This Early Steam Car Used Mechanical Feet To Move

The history of cars goes way back before Benz's motorwagen, despite what the marketing folks at Mercedes-Benz want you to believe. One of my favorite periods in automobile development was in the early 1800s, when steam technology was just starting to mature, and rail locomotives and road-going steam vehicles were first being experimented with. Like any good period of exploration, there were lots of bonkers ideas.

Well, bonkers to our modern, jaded eyes. Back then, there were no right ways to do anything, and just about any idea was worth trying out if you had the considerable skill and ability to actually build one of these insane, hot, spitting wheeled iron monsters. David Gordon was one of these people.

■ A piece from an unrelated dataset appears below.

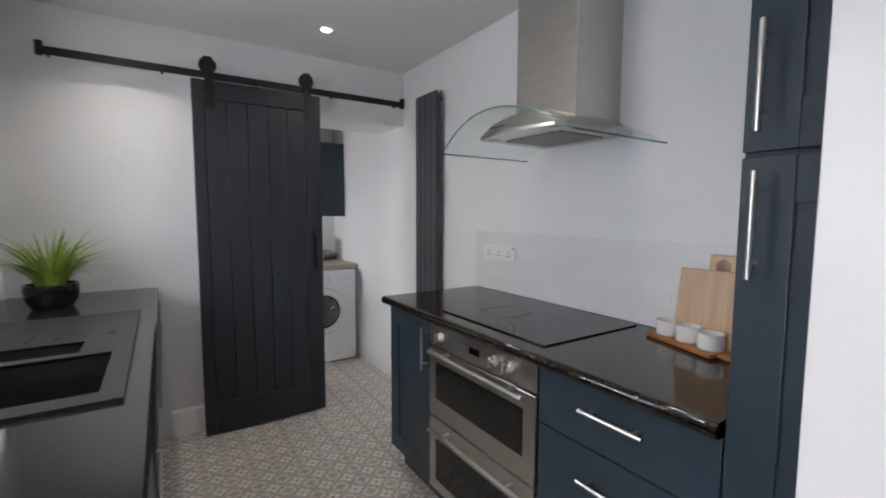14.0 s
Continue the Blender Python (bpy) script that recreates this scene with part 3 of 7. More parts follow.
def door_trim():
    tr = thing("door_frame", "white gloss painted door lining with moulded architrave", "door frame", kind="structure")
    prof = [(0.0, 0.0), (0.0, 0.018), (0.03, 0.03), (0.045, 0.022), (0.075, 0.026), (0.10, 0.012), (0.10, 0.0)]
    for y0, s in ((0.016, 1), (-0.765, -1)):
        bm = bmesh.new()
        lo = [bm.verts.new((-d, y0 + s * o, 0)) for o, d in prof]
        hi = [bm.verts.new((-d, y0 + s * o, 2.112 + o)) for o, d in prof]
        for k in range(len(prof)):
            j = (k + 1) % len(prof)
            bm.faces.new((lo[k], lo[j], hi[j], hi[k]))
        bm.faces.new(lo[::-1]), bm.faces.new(hi)
        bmesh.ops.recalc_face_normals(bm, faces=bm.faces[:])
        part("architrave", bm, GLOSSWHITE, tr, smooth=20)
        part("lining", bm_box(0.0, 0.235, 0.016 if s > 0 else -0.807, 0.0275 if s > 0 else -0.765, 0, 2.10), GLOSSWHITE, tr)
    bm = bmesh.new()
    lo = [bm.verts.new((-d, 0.016 + o, 2.112 + o)) for o, d in prof]
    hi = [bm.verts.new((-d, -0.765 - o, 2.112 + o)) for o, d in prof]
    for k in range(len(prof)):
        j = (k + 1) % len(prof)
        bm.faces.new((lo[k], lo[j], hi[j], hi[k]))
    bm.faces.new(lo[::-1]), bm.faces.new(hi)
    bmesh.ops.recalc_face_normals(bm, faces=bm.faces[:])
    part("architrave", bm, GLOSSWHITE, tr, smooth=20)
    part("lining", bm_box(0.0, 0.235, -0.807, 0.0275, 2.10, 2.1115), GLOSSWHITE, tr)


door_trim()
MD = pose(0, 0.74, 0, 0, 0, 90)   # dining window: local x runs north, +y points west into the room
window_unit("window_dining", MD, 0.94, 0.85, 2.38, 0.14, 1.83, "white plastic casement window over the radiator")
vertical_blind(MD, 0.94, 0.85, 2.38, -0.03, [(0.05, 0.17, 4), (0.80, 0.91, 4)])
wt = thing("window_trim", "white painted architrave and sill board of the dining window", "trim", MD, kind="structure")
for x0, x1, z0, z1 in ((-0.16, 0.0, 0.85, 2.49), (0.94, 1.10, 0.85, 2.49), (0.0, 0.94, 2.38, 2.49)):
    part("architrave", bm_box(x0, x1, 0.001, 0.014, z0, z1, 0.004), GLOSSWHITE, wt)
part("sill_board", bm_box(-0.2, 1.14, 0.001, 0.055, 0.775, 0.80, 0.008), GLOSSWHITE, wt)
part("apron", bm_box(-0.16, 1.10, 0.001, 0.014, 0.80, 0.85, 0.004), GLOSSWHITE, wt)
MK = pose(3.15, KN, 0, 0, 0, 180)        # kitchen window: local x runs west, +y points south
window_unit("window_kitchen", MK, 0.82, 1.0, 2.14, 0.13, 1.72, "white plastic casement window over the kitchen sink")
MU = pose(5.028, UN, 0, 0, 0, 180)
window_unit("window_utility", MU, 0.494, 0.832, 1.412, 0.135, None, "small white plastic window of the utility room", panes=1, fr=0.028, rail=0.022)
# plaster reveals splay out from the frame to the room
for nm, pts in (("reveal_utility_east", [(5.09, UN), (5.0895, UN + 0.135), (5.029, UN + 0.135)]), ("reveal_utility_west", [(4.51, UN), (4.533, UN + 0.135), (4.5105, UN + 0.135)])):
    structure(nm, bm_poly(pts, 0.791, 1.456), KWHITE, "white plastered splayed window reveal")
rv = bm_box(4.512, 5.088, UN + 0.001, UN + 0.135, 1.4125, 1.4565)
for v in rv.verts:
    if v.co.z < 1.43:
        v.co.z += 0.038 * (UN + 0.135 - v.co.y) / 0.135
structure("reveal_utility_head", rv, KWHITE, "white plastered splayed window head")
structure("sill_utility", bm_box(4.512, 5.088, UN - 0.012, UN + 0.134, 0.7915, 0.8275, 0.004), GLOSSWHITE, "white painted window sill of the utility room")


def floors():
    base = structure("floor", bm_poly([(-8.3, -1.3), (0.02, -1.3), (0.02, 3.05), (-8.3, 3.05)], -0.1, -0.008), plain("dark floor bed", (0.08, 0.06, 0.045), 0.8), "oak laminate plank floor")
    sub = structure("floor_kitchen", bm_poly([(0.02, -2.1), (5.7, -2.1), (5.7, 0.5), (0.02, 0.5)], -0.1, -0.006), plain("pale grout", (0.42, 0.41, 0.39), 0.8), "patterned grey and white tiled kitchen floor")
    return base, sub


FLOOR, KFLOOR = floors()


# ---- outside ----
structure("ground", bm_box(-300, 300, -300, 300, -0.9, -0.45), PAVING, "pale concrete ground")
structure("road", bm_box(-19.5, -13.2, -120, 120, -0.45, -0.40), ASPHALT, "grey asphalt street")
structure("pavement_near", bm_box(-13.2, -11.3, -120, 120, -0.45, -0.30), PAVING, "concrete pavement")
structure("pavement_far", bm_box(-21.8, -19.5, -120, 120, -0.45, -0.30), PAVING, "concrete pavement on the far side")


def garden_wall(y0, y1):
    t = thing("garden_wall", "low grey rendered front garden wall with a pale coping", "wall", kind="structure")
    part("wall", bm_box(-11.5, -11.3, y0, y1, -0.45, 0.70), EXT_GREY, t)
    part("coping", bm_box(-11.54, -11.26, y0, y1, 0.70, 0.76, 0.01), EXT_WHITE, t)


garden_wall(-3.0, 4.2)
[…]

Gordon was a very well-respected engineer, but he had one strange fixation: he didn't seem to really trust friction. Specifically, the friction of wheels against a road surface, the fundamental interaction that lets us drive at all. Gordon, like a number of others around his time, was designing self-propelled locomotives for regular road use— essentially, what we'd call a car today, even if it was mechanically very different. Gordon didn't trust that wheels could propel a steam wagon up a hill (or in other situations) without losing too much power due to wheelspin and general lack of grip, so he emulated a mode of transportation he knew damn well got the job done: horses.

in 1824, Gordon designed (and patented) a three-wheeled, six-legged steam carriage. The legs (called, confusingly, propellers) were made from iron tubes filled with wood to "to combine lightness with strength" which sort of makes him sort of a spiritual great-grandfather to Lotus' Colin Chapman. The six legs were grouped into two groups of three on each side, each leg capped with a small circular-section foot, shod with a peculiar arrangement of whalebone and iron. Really, here's what a relatively contemporary book said:

To the lower ends of these propelling rods were attached the feet, of the form of segments of circles, and made on their under side like a short and very stiff brush of whale-bone, supported by intermixed iron teeth. These feet pressed against the ground in regular succession, by a kind of rolling, circular motion, without digging it up.

This likely deafening hexaped's legs were actuated by parallel wooden blocks sliding in iron grooves, in alternating strokes, driven by the two steam engines mounted at the front of the vehicle. In addition to steering with the single front wheel and tiller, the legs could be employed to steer the beast in a tank-like method, as well as lifted if you wanted to slow down or coast downhill:

If the carriage was proceeding upon a level, the lifting of the propellers was equivalent to the subtraction of the power, and soon brought it to a stoppage; and in making turns in a road, the guide had only to lift the propellers on one side of the carriage, and allow the others to operate alone, until the curve was traversed.

Gordon actually built a full-size prototype of the galloping carriage, which some old engravings seem to name the "Comet" (I think Stampede would have been a much cooler and accurate name). It seems the thing worked, but, not really shockingly, he found the legs to be heavy, inconvenient, and slow. He still felt they'd be necessary to allow a wheeled steam vehicle to drive up a grade, and he wasn't alone in that— many scientific journals of the era agreed, and even provided the math to back up this fact that, math or no, we know isn't really so true. Still, math!

Gordon's ideas were later used by another early steam car pioneer, Goldsworthy Gurney, who exchanged use of the traction leg system for use of one of his smaller, tubular boilers. Gurney tried using the legs as auxiliary propulsion when wheels were slipping or in mud and snow (that part may be interesting to revisit with modern technology— Big Dog legs on your G-Wagen?) but generally Gurney found the legs more trouble than they were worth.

Besides, Gurney found that his carriages maintained traction up very steep inclines just fine, and most of the wheelspin issues were closer to what we'd call burnouts than actual slippage. The issue was the sudden impact of the direct-coupled piston rods to the wheels on early high-pressure steam engines. Once Gurney started building vehicles with gradually throttleable power, the issue largely went away. Except, I suppose, when gentlemen wished to impress the ladies as they were exiting the carriage-park of a local Regent of Dairy establishment, where suddenly opening the throttle and letting those iron-shod wheels spin and throw a shower of sparks before you peel out onto the cobblestone really got the whalebone snapping in those corsets.

So, to answer the question that's on the tip of everyone's brain, yes, there sort of were steam-based proto AT-ATs in the early 1800s. Adjust your time-travel fantasies accordingly.